● **Available data**:
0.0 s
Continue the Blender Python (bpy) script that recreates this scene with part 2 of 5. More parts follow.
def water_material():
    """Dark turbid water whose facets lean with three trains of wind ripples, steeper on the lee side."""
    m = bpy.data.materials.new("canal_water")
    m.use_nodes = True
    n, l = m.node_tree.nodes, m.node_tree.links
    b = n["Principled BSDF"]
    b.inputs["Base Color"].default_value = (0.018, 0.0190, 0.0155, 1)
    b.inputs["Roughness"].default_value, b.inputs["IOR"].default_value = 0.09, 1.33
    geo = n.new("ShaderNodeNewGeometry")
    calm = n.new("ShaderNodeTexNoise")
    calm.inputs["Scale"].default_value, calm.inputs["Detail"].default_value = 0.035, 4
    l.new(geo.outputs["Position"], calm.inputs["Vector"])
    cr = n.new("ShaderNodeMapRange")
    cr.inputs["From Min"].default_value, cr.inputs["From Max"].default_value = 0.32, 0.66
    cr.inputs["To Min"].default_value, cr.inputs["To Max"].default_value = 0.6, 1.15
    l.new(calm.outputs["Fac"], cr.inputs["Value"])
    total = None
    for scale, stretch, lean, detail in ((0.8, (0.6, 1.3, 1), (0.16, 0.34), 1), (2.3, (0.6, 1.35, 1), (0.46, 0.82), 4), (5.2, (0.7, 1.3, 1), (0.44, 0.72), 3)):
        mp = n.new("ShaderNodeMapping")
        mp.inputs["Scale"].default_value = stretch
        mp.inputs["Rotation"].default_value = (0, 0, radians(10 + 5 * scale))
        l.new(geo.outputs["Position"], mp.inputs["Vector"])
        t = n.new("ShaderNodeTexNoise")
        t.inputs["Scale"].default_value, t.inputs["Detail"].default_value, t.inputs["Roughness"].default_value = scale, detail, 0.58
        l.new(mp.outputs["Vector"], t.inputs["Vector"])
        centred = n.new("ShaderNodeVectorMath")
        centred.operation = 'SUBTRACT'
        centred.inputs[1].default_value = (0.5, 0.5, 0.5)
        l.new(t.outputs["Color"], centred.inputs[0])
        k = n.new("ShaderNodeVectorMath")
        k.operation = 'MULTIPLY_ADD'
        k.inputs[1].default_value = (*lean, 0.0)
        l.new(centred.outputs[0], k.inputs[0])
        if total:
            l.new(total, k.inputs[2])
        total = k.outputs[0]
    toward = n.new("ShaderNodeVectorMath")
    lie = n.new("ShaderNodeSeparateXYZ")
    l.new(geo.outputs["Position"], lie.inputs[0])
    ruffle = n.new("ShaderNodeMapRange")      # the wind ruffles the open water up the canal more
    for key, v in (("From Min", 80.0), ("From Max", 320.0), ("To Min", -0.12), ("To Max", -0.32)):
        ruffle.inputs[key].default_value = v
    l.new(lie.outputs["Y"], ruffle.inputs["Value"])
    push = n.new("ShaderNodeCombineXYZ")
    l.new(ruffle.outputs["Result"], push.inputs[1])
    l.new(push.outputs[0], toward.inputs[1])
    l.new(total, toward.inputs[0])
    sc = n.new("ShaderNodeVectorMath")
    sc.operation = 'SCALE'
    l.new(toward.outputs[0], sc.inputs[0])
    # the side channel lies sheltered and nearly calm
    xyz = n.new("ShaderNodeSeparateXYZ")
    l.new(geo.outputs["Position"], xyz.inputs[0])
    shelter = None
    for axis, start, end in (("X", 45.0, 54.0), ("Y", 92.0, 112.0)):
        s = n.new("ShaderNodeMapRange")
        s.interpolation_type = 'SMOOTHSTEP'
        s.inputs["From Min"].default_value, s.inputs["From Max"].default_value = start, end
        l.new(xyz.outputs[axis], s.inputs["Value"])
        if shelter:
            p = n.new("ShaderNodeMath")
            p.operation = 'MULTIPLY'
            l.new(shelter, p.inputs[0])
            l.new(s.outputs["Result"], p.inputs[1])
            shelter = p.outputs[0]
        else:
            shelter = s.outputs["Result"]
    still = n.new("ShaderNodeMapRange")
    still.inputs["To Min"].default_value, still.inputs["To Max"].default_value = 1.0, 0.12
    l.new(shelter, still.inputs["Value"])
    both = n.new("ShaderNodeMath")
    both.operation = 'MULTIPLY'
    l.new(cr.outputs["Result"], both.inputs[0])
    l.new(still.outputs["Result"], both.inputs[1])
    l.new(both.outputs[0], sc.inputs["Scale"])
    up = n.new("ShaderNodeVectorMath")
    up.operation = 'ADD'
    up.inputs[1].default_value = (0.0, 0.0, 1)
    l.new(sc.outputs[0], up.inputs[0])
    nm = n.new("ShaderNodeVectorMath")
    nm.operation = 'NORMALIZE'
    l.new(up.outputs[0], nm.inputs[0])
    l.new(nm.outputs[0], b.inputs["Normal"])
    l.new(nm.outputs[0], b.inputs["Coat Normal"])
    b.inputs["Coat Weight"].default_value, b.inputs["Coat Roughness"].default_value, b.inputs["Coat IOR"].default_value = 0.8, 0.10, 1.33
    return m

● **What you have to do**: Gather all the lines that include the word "with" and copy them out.

● **Full answer**:
Continue the Blender Python (bpy) script that recreates this scene with part 2 of 5. More parts follow.
    """Dark turbid water whose facets lean with three trains of wind ripples, steeper on the lee side."""